=== Given instruction ===
Leave the pictures out. Retype exactly the lines below from the one containing "Recreate this scene" through the one containing "ob = bpy.data.objects.new(name, data)", and no others.

=== Data excerpts ===
################
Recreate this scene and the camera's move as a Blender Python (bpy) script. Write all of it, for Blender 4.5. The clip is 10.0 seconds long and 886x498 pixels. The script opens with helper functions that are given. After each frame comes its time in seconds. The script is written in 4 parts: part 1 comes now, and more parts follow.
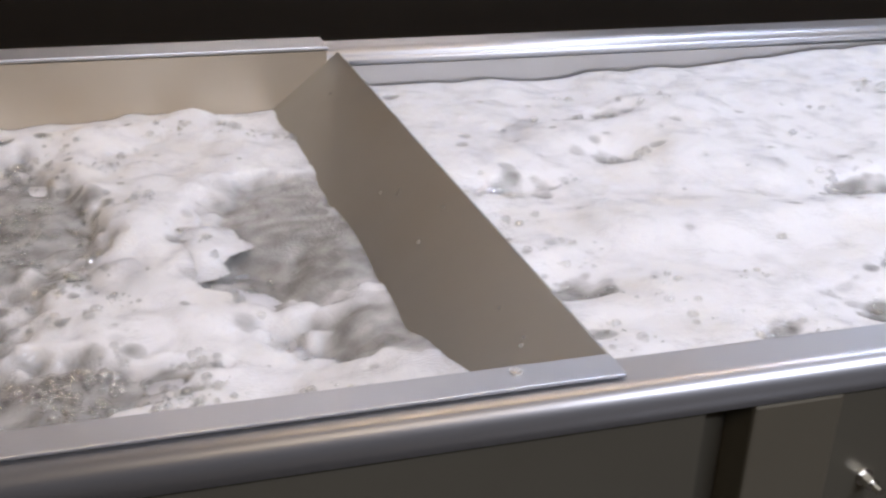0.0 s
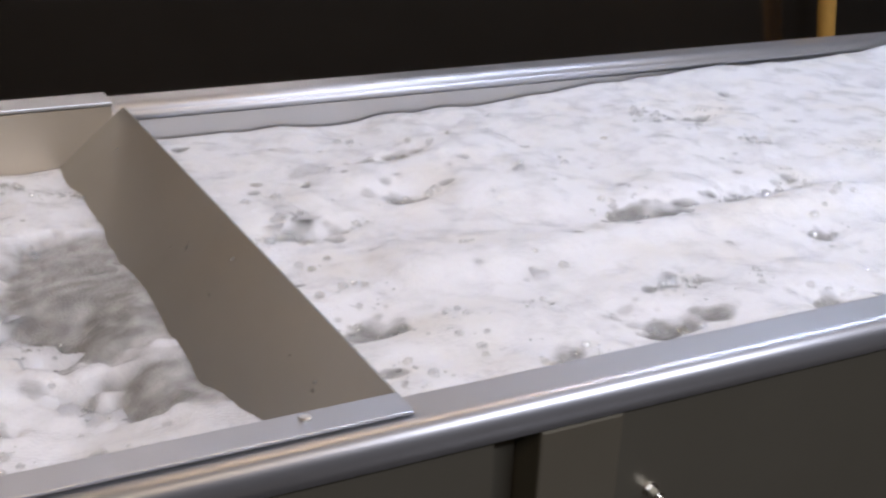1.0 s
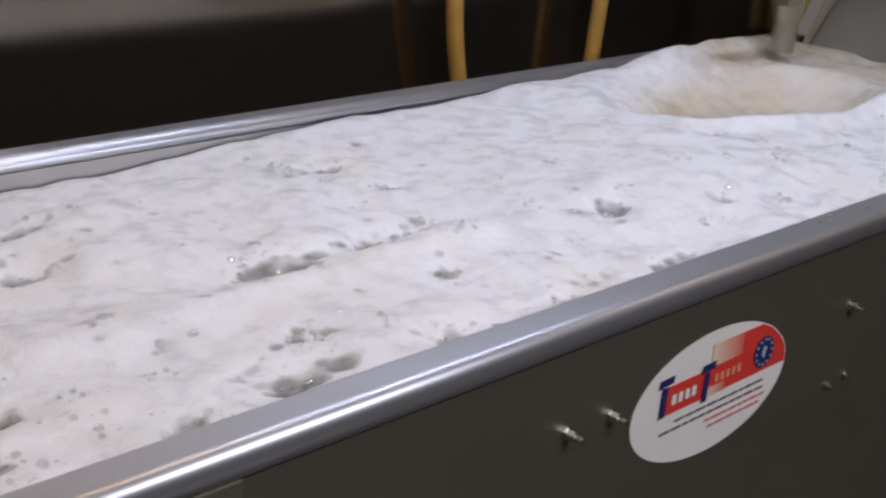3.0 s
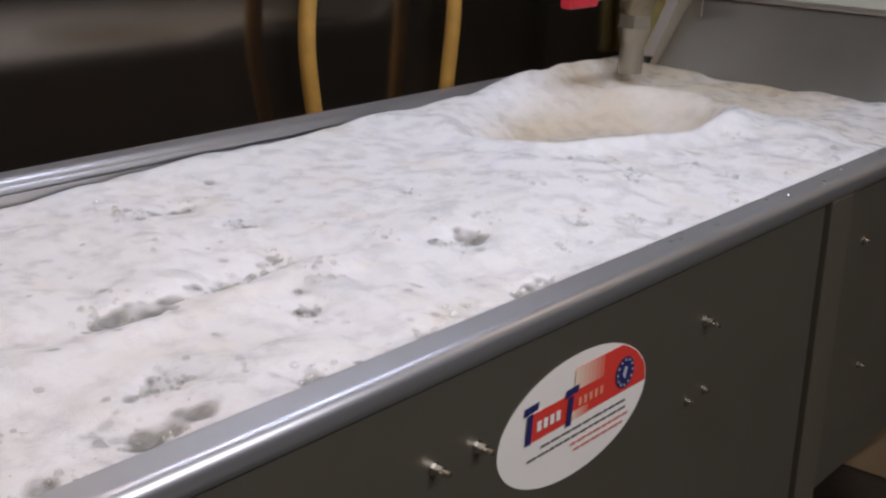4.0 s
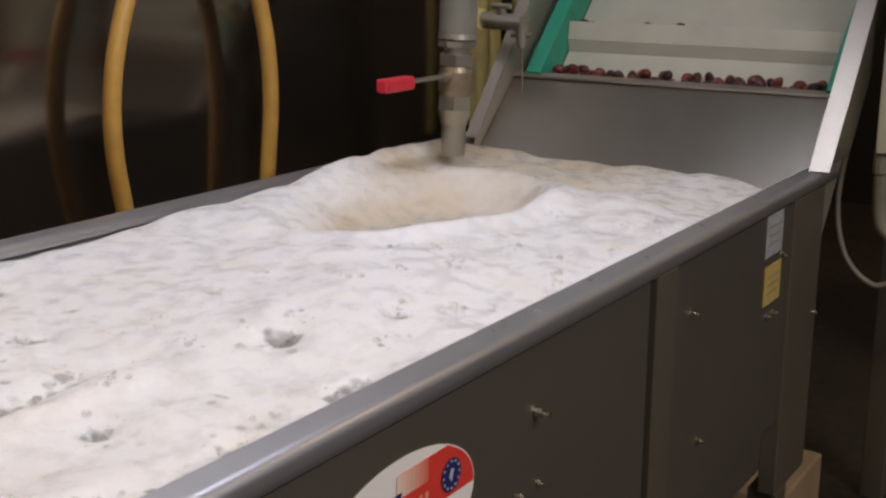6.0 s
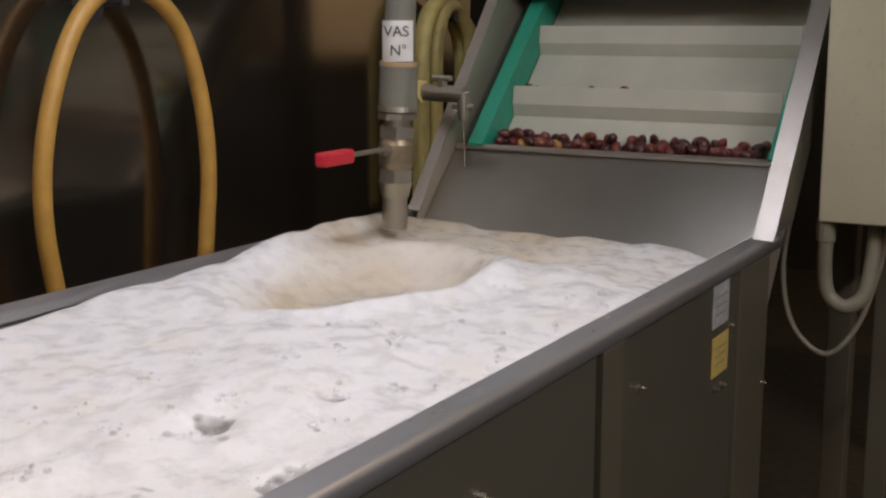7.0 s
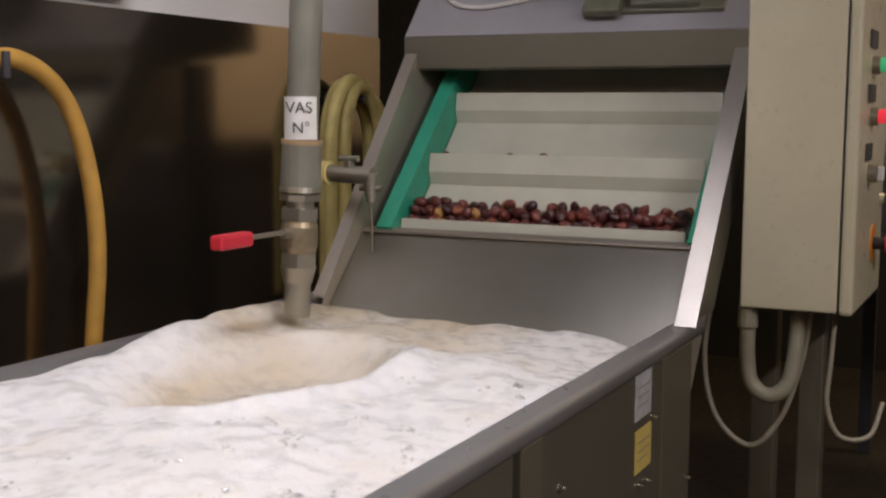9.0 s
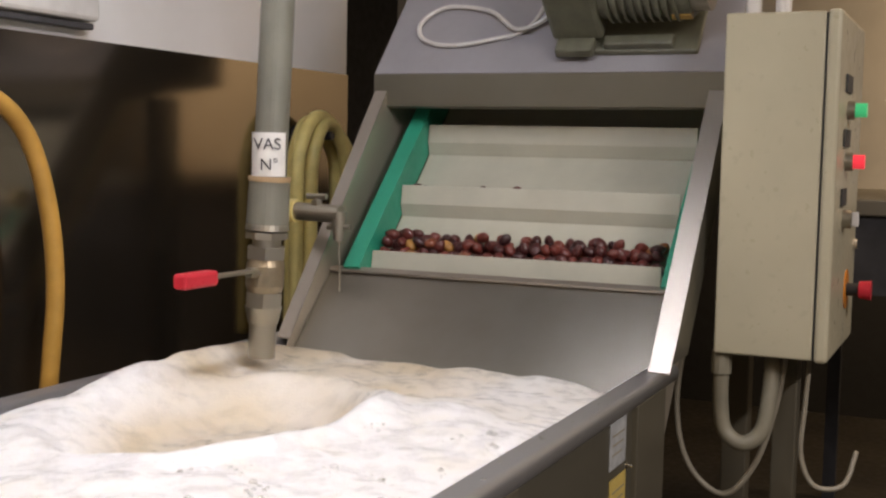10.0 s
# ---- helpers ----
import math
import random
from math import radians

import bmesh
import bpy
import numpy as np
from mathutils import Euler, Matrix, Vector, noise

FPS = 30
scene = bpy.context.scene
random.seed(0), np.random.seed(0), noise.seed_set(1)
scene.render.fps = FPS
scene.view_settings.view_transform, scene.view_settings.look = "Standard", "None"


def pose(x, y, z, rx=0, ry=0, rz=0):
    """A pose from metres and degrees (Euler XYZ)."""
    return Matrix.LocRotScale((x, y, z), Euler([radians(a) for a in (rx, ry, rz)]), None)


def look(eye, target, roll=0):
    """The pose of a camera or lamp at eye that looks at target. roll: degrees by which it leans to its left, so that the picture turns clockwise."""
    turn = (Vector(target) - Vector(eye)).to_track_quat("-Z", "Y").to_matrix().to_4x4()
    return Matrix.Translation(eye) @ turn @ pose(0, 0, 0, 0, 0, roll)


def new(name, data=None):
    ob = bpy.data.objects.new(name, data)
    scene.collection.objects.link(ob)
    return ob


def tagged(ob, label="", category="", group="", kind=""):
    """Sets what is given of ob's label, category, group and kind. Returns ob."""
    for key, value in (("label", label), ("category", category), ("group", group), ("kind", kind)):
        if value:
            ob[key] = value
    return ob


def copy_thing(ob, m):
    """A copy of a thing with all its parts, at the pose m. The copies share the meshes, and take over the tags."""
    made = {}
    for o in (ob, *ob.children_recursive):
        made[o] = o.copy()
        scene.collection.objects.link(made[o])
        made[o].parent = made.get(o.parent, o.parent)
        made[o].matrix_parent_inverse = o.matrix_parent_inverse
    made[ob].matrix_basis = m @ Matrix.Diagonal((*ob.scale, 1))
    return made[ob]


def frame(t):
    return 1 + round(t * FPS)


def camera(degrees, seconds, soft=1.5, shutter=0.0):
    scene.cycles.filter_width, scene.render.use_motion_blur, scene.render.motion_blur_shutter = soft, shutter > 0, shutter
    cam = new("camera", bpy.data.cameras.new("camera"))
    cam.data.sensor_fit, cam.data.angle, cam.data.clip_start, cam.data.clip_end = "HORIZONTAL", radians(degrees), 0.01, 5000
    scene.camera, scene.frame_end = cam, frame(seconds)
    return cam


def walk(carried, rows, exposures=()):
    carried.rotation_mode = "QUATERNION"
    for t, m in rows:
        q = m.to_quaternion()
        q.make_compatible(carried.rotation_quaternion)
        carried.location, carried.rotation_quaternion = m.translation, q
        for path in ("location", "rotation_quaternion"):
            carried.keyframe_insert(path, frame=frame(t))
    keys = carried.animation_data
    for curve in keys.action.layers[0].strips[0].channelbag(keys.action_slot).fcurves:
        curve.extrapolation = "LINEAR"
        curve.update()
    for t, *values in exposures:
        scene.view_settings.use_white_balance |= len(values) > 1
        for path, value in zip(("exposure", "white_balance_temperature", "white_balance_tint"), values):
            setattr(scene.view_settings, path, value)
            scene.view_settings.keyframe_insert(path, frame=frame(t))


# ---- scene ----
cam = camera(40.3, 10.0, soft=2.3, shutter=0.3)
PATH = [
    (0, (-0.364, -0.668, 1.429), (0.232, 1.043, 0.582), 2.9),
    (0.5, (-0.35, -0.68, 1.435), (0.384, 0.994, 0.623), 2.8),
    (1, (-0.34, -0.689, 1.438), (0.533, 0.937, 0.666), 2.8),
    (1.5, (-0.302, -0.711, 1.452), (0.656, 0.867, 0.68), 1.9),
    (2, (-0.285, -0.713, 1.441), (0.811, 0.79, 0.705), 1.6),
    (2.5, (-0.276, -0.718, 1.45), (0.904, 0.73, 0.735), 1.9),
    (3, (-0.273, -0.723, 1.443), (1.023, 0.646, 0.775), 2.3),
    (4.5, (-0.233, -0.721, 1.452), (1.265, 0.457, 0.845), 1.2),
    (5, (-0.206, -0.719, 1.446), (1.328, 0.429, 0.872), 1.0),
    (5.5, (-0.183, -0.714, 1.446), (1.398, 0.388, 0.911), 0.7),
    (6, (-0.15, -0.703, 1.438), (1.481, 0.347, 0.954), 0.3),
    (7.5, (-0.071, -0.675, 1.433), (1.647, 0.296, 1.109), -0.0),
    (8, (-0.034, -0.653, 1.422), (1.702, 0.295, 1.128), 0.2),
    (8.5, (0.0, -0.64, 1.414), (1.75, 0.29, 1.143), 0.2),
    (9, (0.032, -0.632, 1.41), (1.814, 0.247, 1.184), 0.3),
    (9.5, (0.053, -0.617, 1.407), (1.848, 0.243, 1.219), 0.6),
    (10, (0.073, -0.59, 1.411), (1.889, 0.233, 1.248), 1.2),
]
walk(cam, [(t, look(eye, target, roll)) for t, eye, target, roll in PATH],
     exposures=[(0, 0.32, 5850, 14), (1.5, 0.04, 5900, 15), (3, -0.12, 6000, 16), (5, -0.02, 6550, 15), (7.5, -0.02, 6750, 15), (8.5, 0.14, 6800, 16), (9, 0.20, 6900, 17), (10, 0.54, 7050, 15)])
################
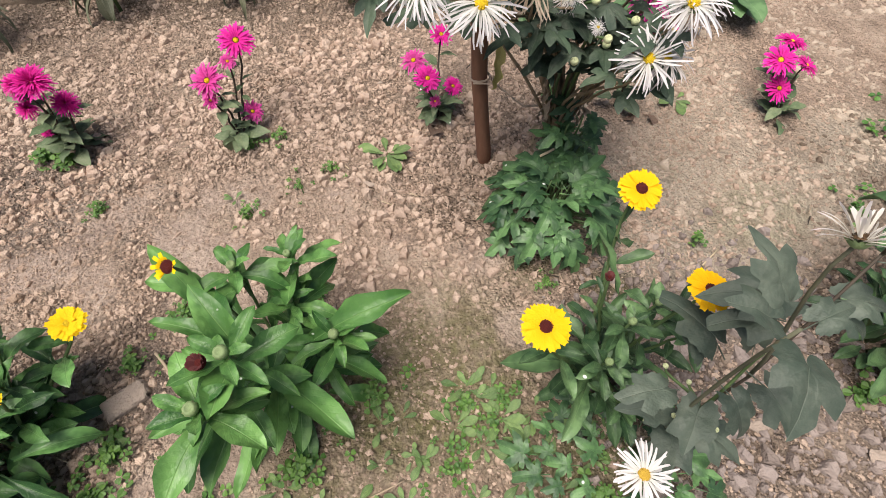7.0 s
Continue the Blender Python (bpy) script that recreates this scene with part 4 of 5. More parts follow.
################
=== Correct result ===
Recreate this scene and the camera's move as a Blender Python (bpy) script. Write all of it, for Blender 4.5. The clip is 10.0 seconds long and 886x498 pixels. The script opens with helper functions that are given. After each frame comes its time in seconds. The script is written in 4 parts: part 1 comes now, and more parts follow.
0.0 s
1.0 s
3.0 s
4.0 s
6.0 s
7.0 s
9.0 s
10.0 s
# ---- helpers ----
import math
import random
from math import radians

import bmesh
import bpy
import numpy as np
from mathutils import Euler, Matrix, Vector, noise

FPS = 30
scene = bpy.context.scene
random.seed(0), np.random.seed(0), noise.seed_set(1)
scene.render.fps = FPS
scene.view_settings.view_transform, scene.view_settings.look = "Standard", "None"


def pose(x, y, z, rx=0, ry=0, rz=0):
    """A pose from metres and degrees (Euler XYZ)."""
    return Matrix.LocRotScale((x, y, z), Euler([radians(a) for a in (rx, ry, rz)]), None)


def look(eye, target, roll=0):
    """The pose of a camera or lamp at eye that looks at target. roll: degrees by which it leans to its left, so that the picture turns clockwise."""
    turn = (Vector(target) - Vector(eye)).to_track_quat("-Z", "Y").to_matrix().to_4x4()
    return Matrix.Translation(eye) @ turn @ pose(0, 0, 0, 0, 0, roll)


def new(name, data=None):
    ob = bpy.data.objects.new(name, data)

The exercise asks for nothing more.